In the opening of his autobiography, Edward Gibbon, the historian admired by Churchill and his father, writes: “…the public are always curious to know the men who have left behind them any image of their minds.” WSC left behind a uniquely prolific and wide-ranging series of images for curious minds to examine.

In contrast to his first Churchill work, Winston Churchill and the British Constitution (FH 124), Kevin Theakston, Professor of British Government at Leeds University, now presents a short biography of a great man in politics, accurately covering a good deal of ground in a very short space.

Theakston guides the reader through Churchill’s life at a crisp clip and ever-quickening pace, without editorializing or repeating erroneous myths or quotations. He divides the book into five sections: the first focuses on WSC’s early life and the other four trace the arc of Churchill’s active political and private life until his death in January 1965. When Theakston does editorialize, the reader may take his insinuations in stride, beg to differ or resolve to investigate the topic in greater depth, and move on. In such a short book, the need for further discussion of many topics is inevitable, but Theakston’s brief treatise kindles a desire to learn more.

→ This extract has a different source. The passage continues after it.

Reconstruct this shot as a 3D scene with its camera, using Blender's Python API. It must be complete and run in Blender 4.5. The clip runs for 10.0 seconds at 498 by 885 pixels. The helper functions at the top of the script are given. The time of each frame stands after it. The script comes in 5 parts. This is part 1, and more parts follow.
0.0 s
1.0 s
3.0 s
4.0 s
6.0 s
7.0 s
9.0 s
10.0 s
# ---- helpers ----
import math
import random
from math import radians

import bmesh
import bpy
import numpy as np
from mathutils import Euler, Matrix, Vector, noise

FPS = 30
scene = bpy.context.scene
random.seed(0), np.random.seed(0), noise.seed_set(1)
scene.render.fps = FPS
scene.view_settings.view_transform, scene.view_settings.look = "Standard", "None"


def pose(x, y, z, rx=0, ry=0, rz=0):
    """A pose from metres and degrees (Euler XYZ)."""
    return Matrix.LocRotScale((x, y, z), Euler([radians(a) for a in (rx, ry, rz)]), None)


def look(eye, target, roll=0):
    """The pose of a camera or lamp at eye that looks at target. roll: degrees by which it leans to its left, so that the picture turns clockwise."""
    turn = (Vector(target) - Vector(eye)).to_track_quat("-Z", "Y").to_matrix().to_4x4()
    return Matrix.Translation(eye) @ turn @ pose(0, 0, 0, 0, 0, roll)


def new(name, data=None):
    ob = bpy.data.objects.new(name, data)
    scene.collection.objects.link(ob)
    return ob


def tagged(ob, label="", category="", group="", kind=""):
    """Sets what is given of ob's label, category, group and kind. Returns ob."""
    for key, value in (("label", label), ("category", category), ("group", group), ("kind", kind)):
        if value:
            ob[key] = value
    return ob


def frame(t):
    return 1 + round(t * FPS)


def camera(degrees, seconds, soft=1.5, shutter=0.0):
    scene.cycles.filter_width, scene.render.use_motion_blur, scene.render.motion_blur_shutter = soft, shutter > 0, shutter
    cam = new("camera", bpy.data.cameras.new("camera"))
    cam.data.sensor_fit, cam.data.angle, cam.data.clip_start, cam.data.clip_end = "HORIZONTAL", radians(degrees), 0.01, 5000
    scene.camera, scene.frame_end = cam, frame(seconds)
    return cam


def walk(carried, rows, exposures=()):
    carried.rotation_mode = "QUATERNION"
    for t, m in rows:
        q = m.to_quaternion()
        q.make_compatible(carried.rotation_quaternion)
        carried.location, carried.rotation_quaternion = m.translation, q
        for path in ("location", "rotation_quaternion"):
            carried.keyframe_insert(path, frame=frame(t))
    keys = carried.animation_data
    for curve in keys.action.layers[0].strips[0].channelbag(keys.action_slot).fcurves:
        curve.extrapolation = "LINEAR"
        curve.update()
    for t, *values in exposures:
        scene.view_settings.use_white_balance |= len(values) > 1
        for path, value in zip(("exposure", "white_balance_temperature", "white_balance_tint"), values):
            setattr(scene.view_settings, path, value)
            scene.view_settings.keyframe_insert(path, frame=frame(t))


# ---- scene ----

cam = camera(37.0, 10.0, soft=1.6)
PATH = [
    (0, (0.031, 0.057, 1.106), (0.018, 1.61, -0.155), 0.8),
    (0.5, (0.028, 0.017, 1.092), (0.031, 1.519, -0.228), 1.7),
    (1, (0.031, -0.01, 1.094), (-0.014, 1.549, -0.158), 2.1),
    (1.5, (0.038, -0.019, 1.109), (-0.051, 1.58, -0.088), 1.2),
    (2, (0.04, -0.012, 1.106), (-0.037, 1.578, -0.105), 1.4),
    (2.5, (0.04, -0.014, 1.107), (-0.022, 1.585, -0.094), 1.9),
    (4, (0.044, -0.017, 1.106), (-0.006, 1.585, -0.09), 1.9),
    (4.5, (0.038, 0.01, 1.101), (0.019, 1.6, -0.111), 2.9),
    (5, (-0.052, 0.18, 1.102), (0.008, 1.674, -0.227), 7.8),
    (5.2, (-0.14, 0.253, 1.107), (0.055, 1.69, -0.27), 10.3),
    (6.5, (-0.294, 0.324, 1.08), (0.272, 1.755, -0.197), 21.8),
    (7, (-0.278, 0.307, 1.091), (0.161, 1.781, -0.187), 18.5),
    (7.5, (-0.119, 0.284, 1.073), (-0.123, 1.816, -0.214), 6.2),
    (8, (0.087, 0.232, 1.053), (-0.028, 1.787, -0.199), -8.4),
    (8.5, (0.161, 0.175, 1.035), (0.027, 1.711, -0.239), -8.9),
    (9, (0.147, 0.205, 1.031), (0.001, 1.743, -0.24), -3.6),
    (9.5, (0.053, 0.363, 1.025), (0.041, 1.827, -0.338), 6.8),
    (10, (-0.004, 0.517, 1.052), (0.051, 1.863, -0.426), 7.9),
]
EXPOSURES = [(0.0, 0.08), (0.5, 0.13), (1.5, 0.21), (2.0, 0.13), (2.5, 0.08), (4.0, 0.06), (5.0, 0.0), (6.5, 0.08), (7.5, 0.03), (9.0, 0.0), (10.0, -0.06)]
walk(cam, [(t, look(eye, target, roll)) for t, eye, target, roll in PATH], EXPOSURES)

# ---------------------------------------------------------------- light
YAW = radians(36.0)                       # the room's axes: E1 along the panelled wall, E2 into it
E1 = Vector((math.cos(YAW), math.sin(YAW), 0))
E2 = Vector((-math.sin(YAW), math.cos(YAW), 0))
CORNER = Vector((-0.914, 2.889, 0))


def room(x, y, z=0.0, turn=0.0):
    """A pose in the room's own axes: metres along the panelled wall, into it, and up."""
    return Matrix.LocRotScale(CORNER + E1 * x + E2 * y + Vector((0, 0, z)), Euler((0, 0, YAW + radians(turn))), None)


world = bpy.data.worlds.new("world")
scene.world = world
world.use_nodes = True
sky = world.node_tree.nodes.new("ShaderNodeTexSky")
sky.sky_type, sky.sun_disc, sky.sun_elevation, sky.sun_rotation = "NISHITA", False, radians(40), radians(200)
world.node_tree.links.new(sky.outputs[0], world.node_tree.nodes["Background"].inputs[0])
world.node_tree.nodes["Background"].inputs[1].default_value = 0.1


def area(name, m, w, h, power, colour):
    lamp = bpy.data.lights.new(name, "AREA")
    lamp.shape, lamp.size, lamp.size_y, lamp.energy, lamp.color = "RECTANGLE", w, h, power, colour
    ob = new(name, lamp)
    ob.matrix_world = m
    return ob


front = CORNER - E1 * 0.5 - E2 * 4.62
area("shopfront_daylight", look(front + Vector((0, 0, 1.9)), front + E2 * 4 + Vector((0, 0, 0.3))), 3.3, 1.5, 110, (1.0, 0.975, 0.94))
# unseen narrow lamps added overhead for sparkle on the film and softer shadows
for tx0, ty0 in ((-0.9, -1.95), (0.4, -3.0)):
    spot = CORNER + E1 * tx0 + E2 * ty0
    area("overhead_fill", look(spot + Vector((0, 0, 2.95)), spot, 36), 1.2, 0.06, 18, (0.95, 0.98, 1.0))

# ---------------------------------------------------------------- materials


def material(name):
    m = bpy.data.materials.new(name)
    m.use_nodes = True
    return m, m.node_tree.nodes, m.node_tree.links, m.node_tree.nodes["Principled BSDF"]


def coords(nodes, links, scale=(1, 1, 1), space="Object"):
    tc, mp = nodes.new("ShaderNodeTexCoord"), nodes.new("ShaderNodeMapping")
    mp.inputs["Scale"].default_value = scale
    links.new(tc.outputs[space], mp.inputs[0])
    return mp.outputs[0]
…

The first section catalogues well- known highlights of Churchill’s bustling youth: a clear delineation of the events from 1895 to 1901 smoothly launches the reader into the later sections, focusing on his political life. There Theakston enters into his element, and the reader feels comfortable in his capable hands. The statesman’s non-political activities are noted: “Churchill crammed much else besides politics into his life in these years” (21). But in following the ebb and flow of Churchill’s political life, the reader gets a sense of an author satisfactorily reviewing its cuts and facets as a lapidary would a gem.

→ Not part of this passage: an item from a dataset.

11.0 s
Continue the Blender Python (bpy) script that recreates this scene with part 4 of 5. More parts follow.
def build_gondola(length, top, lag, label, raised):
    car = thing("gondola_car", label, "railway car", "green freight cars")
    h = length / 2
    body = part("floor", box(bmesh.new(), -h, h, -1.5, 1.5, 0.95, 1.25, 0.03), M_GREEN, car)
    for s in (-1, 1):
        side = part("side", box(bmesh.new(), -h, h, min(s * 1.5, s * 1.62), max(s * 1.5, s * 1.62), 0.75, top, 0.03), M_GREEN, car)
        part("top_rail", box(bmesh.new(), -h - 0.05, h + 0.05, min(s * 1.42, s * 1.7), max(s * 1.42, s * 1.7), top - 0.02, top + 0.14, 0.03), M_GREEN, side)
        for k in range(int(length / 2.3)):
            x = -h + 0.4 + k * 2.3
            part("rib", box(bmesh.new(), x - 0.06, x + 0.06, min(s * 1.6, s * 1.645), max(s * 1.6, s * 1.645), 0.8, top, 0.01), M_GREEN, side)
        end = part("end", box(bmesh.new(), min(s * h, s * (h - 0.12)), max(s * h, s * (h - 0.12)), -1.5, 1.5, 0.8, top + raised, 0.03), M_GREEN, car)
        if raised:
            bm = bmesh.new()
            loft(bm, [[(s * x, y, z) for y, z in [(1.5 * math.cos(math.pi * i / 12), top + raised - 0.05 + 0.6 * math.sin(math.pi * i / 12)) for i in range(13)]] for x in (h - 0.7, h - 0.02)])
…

In a compact discussion of WSC’s literary achievements, Theakston mentions his two books of essays, Great Contemporaries and Thoughts and Adventures, without explaining that Churchill revised each previously printed article, missing an opportunity to tell us what an “indefatigable reviser” he was. Careful crafting of words was as important to his published works as it was to his speeches.

Theakston’s inclusion of historical photographs, from such sources as the online photo archives of the Daily Mirror and the Mary Evans Picture Library, is an important supplement to his brief discourse. He offers family photos, famous self-portraits, a pleasing sketch of Harrow School, Punch cartoons, a two-page color spread of Chartwell, and newspaper images from the Daily Mirror and The Sphere, printed in such high resolution that the reader can practically read every word.

There is nothing sentimental in the seven-page dash to the finish in the final section on Churchill as an elder statesman. The middle sections of the book shine more brightly. The concluding appendices, “Further Reading” and “Places to Visit Associated with Churchill,” encourage the reader to discover more. While no book so short can chisel a very large place on one’s bookshelf, it can nick into a small yet comfortable seat, as a stimulating, if speedy, introduction to the life and times of Winston S. Churchill.